In The Independent, Roz Kaveney found Thompson to be “writing as much about relationships as ideas. His account of the prickly friendship of the Tory prig Fitzroy and the cold-hearted Radical Darwin owes much to other novels of naval life and their forced intimacies; the spirit of Patrick O'Brian is often not far away”. Kaveney was unconvinced by aspects of the novel, saying: “Part of the trouble here is that Thompson is adapting the historical record for the purposes of fiction and is free to load the evidence. He can make Fitzroy's belief in biblical inerrancy a refusal to ditch religion in the face of inconclusive evidence from geology and zoology, while omitting the concurrent debates about the nature of the biblical text. The historical Fitzroy chose to ignore several sorts of evidence. Thompson also portrays Darwin as more racist in the modern sense than Fitzroy, again by shuffling his deck of facts.” She concluded that “This Thing of Darkness is two sorts of book: a superior adventure story and a polemic. One can enjoy the former considerably while noting that the manners of the latter are wanting.”

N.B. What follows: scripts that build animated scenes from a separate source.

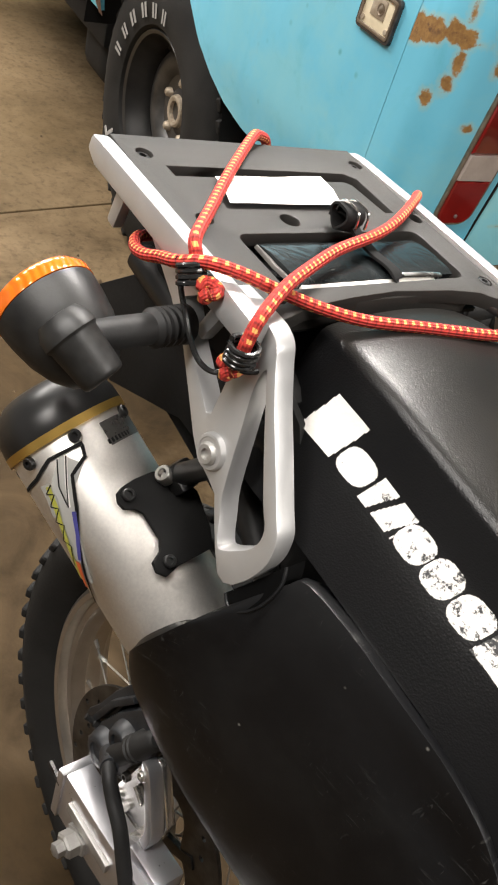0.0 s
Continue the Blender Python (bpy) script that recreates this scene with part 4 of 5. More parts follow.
def build_cords():
    r = 0.0042
    path = [(-0.0765, -0.159, 0.912), (-0.0835, -0.1565, 0.922), (-0.0930, -0.1525, 0.9285), (-0.122, -0.122, 0.930), (-0.172, -0.070, 0.930), (-0.2280, -0.0075, 0.931), (-0.243, 0.013, 0.927), (-0.252, 0.032, 0.918), (-0.250, 0.034, 0.900), (-0.235, 0.010, 0.882), (-0.205, -0.05, 0.870), (-0.185, -0.105, 0.874), (-0.172, -0.131, 0.880), (-0.1535, -0.1455, 0.884), (-0.132, -0.1535, 0.892), (-0.1115, -0.1570, 0.903), (-0.090, -0.1625, 0.914), (-0.072, -0.1570, 0.9245), (-0.060, -0.138, 0.9235), (-0.049, -0.116, 0.918), (-0.037, -0.0885, 0.912), (-0.023, -0.057, 0.909), (-0.010, -0.014, 0.909), (0.0034, 0.0297, 0.909), (0.0125, 0.078, 0.9065), (0.0150, 0.092, 0.905)]
    cord = on_rack("bungee_cord", "red braided elastic cord flecked yellow, stretched over the rack", "bungee cord", tube(bmesh.new(), curve(path, 6), r, 14, uv=0.0125), M["cord"], "bungee cords")
    part("coil", coil(bmesh.new(), (-0.0815, -0.160, 0.9205), (-0.0740, -0.160, 0.9070), 0.0086, 4.5, 0.0017), M["wire"], cord, "black wire coil")
    part("knot", knot((-0.0640, -0.157, 0.9110)), M["cord"], cord)
    bm = tube(bmesh.new(), curve([(-0.0860, -0.158, 0.906), (-0.0841, -0.159, 0.8995), (-0.0725, -0.160, 0.8900), (-0.0608, -0.160, 0.8787), (-0.0480, -0.159, 0.8712), (-0.0361, -0.156, 0.8717), (-0.0300, -0.148, 0.8780)]), 0.0018, 8)
    part("hook", bm, M["wire"], cord, "black wire hook")
    # flat plated hook at the far end
    bm = bmesh.new()
    bar(bm, [(0.011, 0.086, 0.906), (0.030, 0.103, 0.9085), (0.054, 0.118, 0.909), (0.070, 0.127, 0.907)], [0.015, 0.018, 0.018, 0.018], 0.0018, (0.3, -0.7, 0.8), 0.0005)
    bar(bm, [(0.0685, 0.1265, 0.9075), (0.0745, 0.1215, 0.9020)], 0.012, 0.002, (0.8, 0.3, 0.6), 0.0004)
    part("flat_hook", bm, M["tag"], cord, "flat grey plastic hook end")
    path = [(-0.0240, -0.1545, 0.888), (-0.0222, -0.1550, 0.898), (-0.0225, -0.1540, 0.907), (-0.0262, -0.1470, 0.9185), (-0.0400, -0.1210, 0.9275), (-0.0570, -0.0875, 0.9275), (-0.078, -0.042, 0.9260), (-0.095, 0.012, 0.9260), (-0.1125, 0.053, 0.927), (-0.143, 0.1055, 0.9265), (-0.158, 0.128, 0.9240), (-0.166, 0.139, 0.916), (-0.162, 0.142, 0.898), (-0.158, 0.138, 0.870)]
    cord = on_rack("bungee_cord", "red braided elastic cord flecked yellow, hooked into the rail", "bungee cord", tube(bmesh.new(), curve(path, 6), r, 14, uv=0.0125), M["cord"], "bungee cords")
    part("coil", coil(bmesh.new(), (-0.0222, -0.1550, 0.9030), (-0.0222, -0.1550, 0.8885), 0.0086, 4.5, 0.0017), M["wire"], cord, "black wire coil")
    part("knot", knot((-0.0290, -0.1540, 0.8810)), M["cord"], cord)
    bm = tube(bmesh.new(), curve([(-0.0225, -0.1600, 0.889), (-0.0200, -0.1500, 0.884), (-0.0180, -0.140, 0.884)]), 0.0018, 8)
    part("hook", bm, M["wire"], cord)


def build_load():
    # folded paper slip
    bm = bmesh.new()
    rows = []
    for k in range(9):
        u = k / 8
        y = -0.074 + 0.110 * u
        lift = 0.0004 * math.sin(u * 9) + 0.0012 * u
        rows.append([Vector((-0.184 - 0.004 * u, y + 0.003, 0.9205 + lift)), Vector((-0.166 - 0.001 * u, y - 0.002, 0.9212 + lift)), Vector((-0.150 + 0.002 * u, y - 0.007, 0.9190 + lift * 0.4))])
    bridge(bm, rows, False, False)
    bmesh.ops.solidify(bm, geom=bm.faces[:], thickness=0.0005)
    slip = on_rack("paper_slip", "white paper slip with faint lines, lying on the rack", "paper", bm, M["paper"])
    for k in range(4):
        bm = box(bmesh.new(), (-0.178 + 0.004 * k, -0.035, 0.9226 + 0.0001 * k), (0.0012, 0.06, 0.0003), (0, 2, -2))
        part("print_line", bm, M["sticker"], slip, "faint grey printed line")
    # document pouch in the pocket, strapped down
    own = bmesh.new()
    rows = []
    for i in range(13):
        x = -0.114 + 0.048 * i / 12
        rows.append([Vector((x, -0.080 + 0.164 * j / 24, 0.909 + 0.0002 * math.sin(j * 0.5 + i * 0.35) + 0.0025 * math.sin(math.pi * i / 12) ** 0.4)) for j in range(25)])
    bridge(own, rows, False, False)
    bmesh.ops.recalc_face_normals(own, faces=own.faces)
    bmesh.ops.solidify(own, geom=own.faces[:], thickness=0.006)
    pouch = on_rack("document_pouch", "dark clear vinyl pouch of papers strapped in the rack pocket", "pouch", own, M["pouch"])
    bm = bmesh.new()
    bar(bm, [(-0.0645, -0.078, 0.906), (-0.0640, 0.0, 0.9065), (-0.0640, 0.060, 0.906)], 0.004, 0.004, (0.3, 0, 1), 0.0008)
    part("paper_edge", bm, M["paper"], pouch, "white edge of folded papers")
    bm = bar(bmesh.new(), [(-0.112, -0.080, 0.908), (-0.088, -0.083, 0.908), (-0.066, -0.081, 0.907)], 0.005, 0.003, (0, 0.3, 1), 0.0008)
    part("paper_edge", bm, M["tag"], pouch)
    bm = bar(bmesh.new(), [(-0.0655, 0.022, 0.911), (-0.0645, 0.050, 0.911), (-0.0640, 0.066, 0.910)], 0.004, 0.003, (0.2, 0, 1), 0.001)
    part("clip", bm, M["chrome"], pouch, "chrome clip")
    strap = on_rack("hook_and_loop_strap", "black hook-and-loop strap looped round the pouch", "strap", bar(bmesh.new(), curve([(-0.130, 0.006, 0.921), (-0.118, 0.004, 0.929), (-0.106, 0.006, 0.921), (-0.088, 0.010, 0.9155), (-0.072, 0.013, 0.9145), (-0.0625, 0.014, 0.911), (-0.0615, 0.014, 0.900)], 4), 0.015, 0.0022, (0, 0.15, 1), 0.0004), M["web"])
    bm = bmesh.new()
    rings = []
    for k in range(31):
        t = radians(-70 + 330 * k / 30)
        r = 0.0085 + 0.0022 * k / 30
        out = Vector((math.cos(t), 0, math.sin(t)))
        mid = Vector((-0.114, -0.006 + 0.006 * k / 30, 0.9295)) + out * r * (1.0 + 0.10 * math.sin(3 * t))
        across = Vector((0.10, 1, 0.12 * math.sin(t)))
        rings.append([mid - across * 0.0080 - out * 0.0009, mid + across * 0.0080 - out * 0.0009, mid + across * 0.0080 + out * 0.0009, mid - across * 0.0080 + out * 0.0009])
    bridge(bm, rings)
    part("strap_roll", bm, M["web"], strap, "loose loop of the strap end")
    for dy in (-0.004, 0.006):
        bm = tube(bmesh.new(), curve([(-0.124, dy, 0.922), (-0.1235, dy - 0.001, 0.936), (-0.114, dy - 0.002, 0.9405), (-0.104, dy, 0.937), (-0.1025, dy + 0.001, 0.926)]), 0.0011, 6)
        part("wire_tie", bm, M["chrome"], strap, "bright wire tie")


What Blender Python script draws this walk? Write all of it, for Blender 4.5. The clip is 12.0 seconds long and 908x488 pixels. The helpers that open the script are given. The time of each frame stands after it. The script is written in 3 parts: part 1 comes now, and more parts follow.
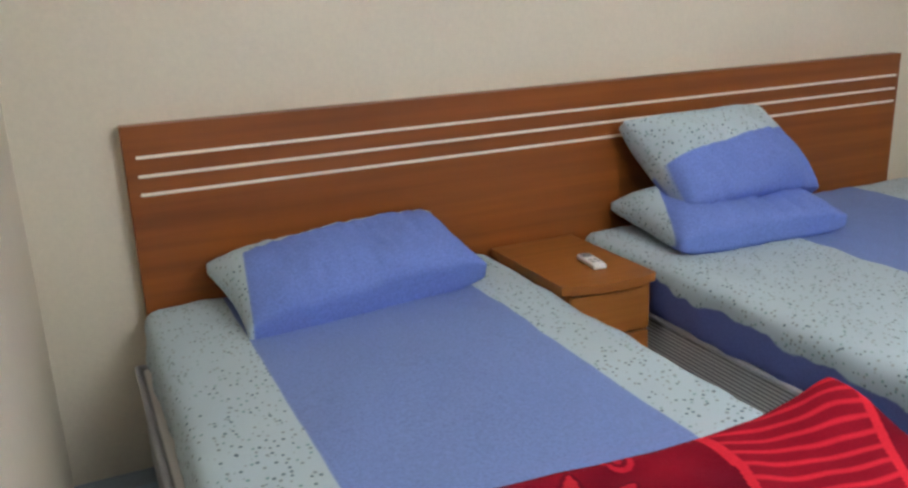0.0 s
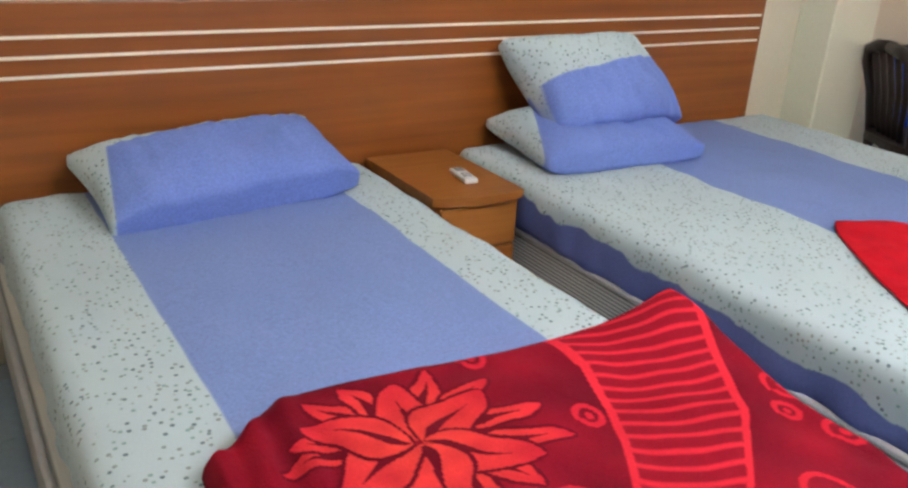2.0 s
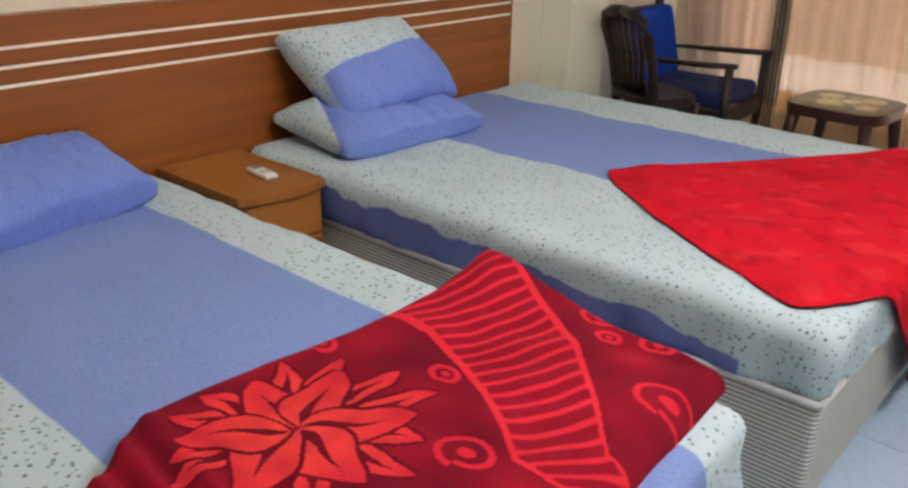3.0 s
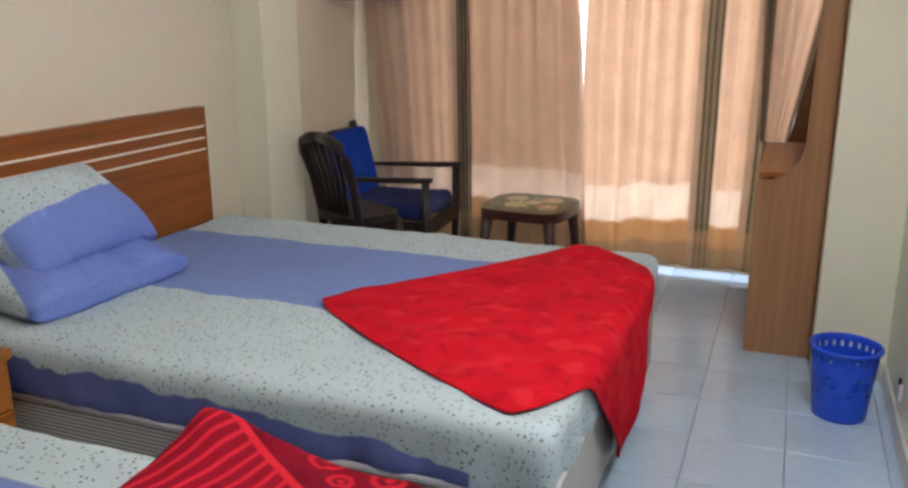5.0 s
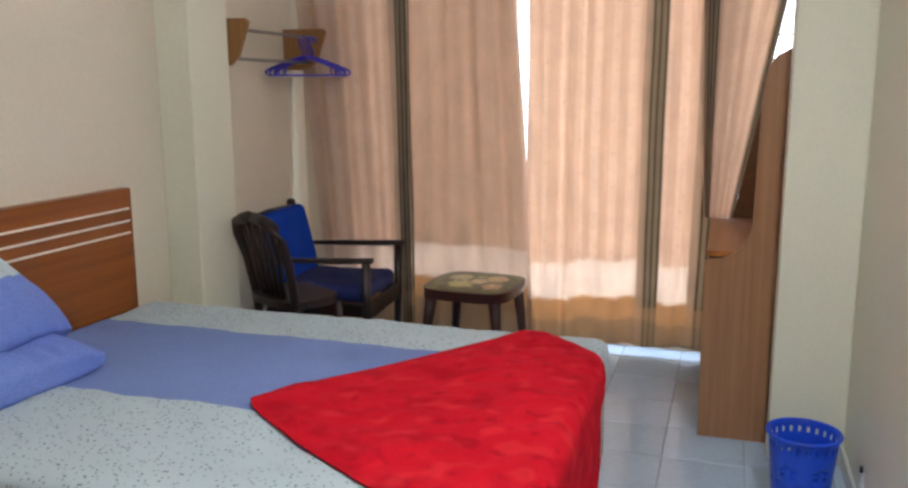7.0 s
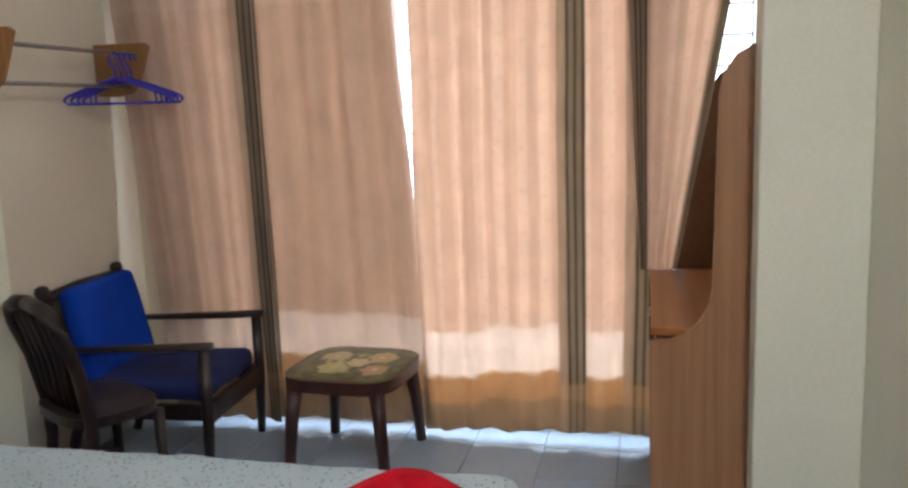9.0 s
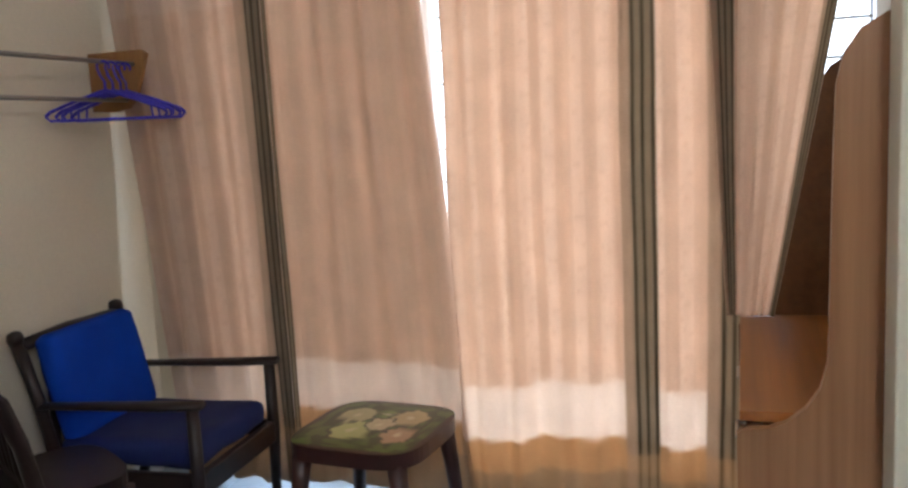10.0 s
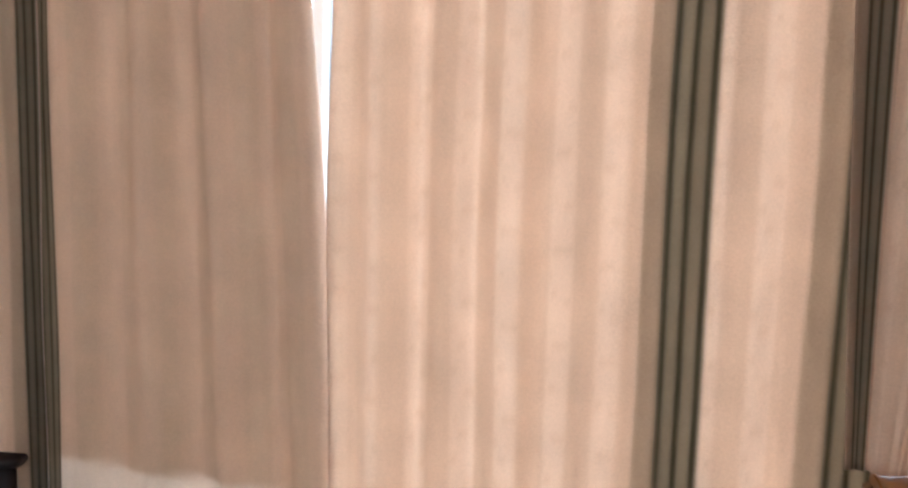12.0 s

Robert Colvile, writing in The Observer was more impressed, finding: “The bare facts of Charles Darwin's voyage to the Galapagos, and his formulation of the theory of natural selection, are well known. It takes an expert author to make a new pattern from such familiar cloth, yet this is precisely what Harry Thompson has done. […] While rarely lyrical, Thompson's prose drives the reader through the 750 pages with the unstoppable force of an ocean current, fusing brisk action, challenging ideas and gut-wrenching emotion into an astonishingly assured debut - and memorial”.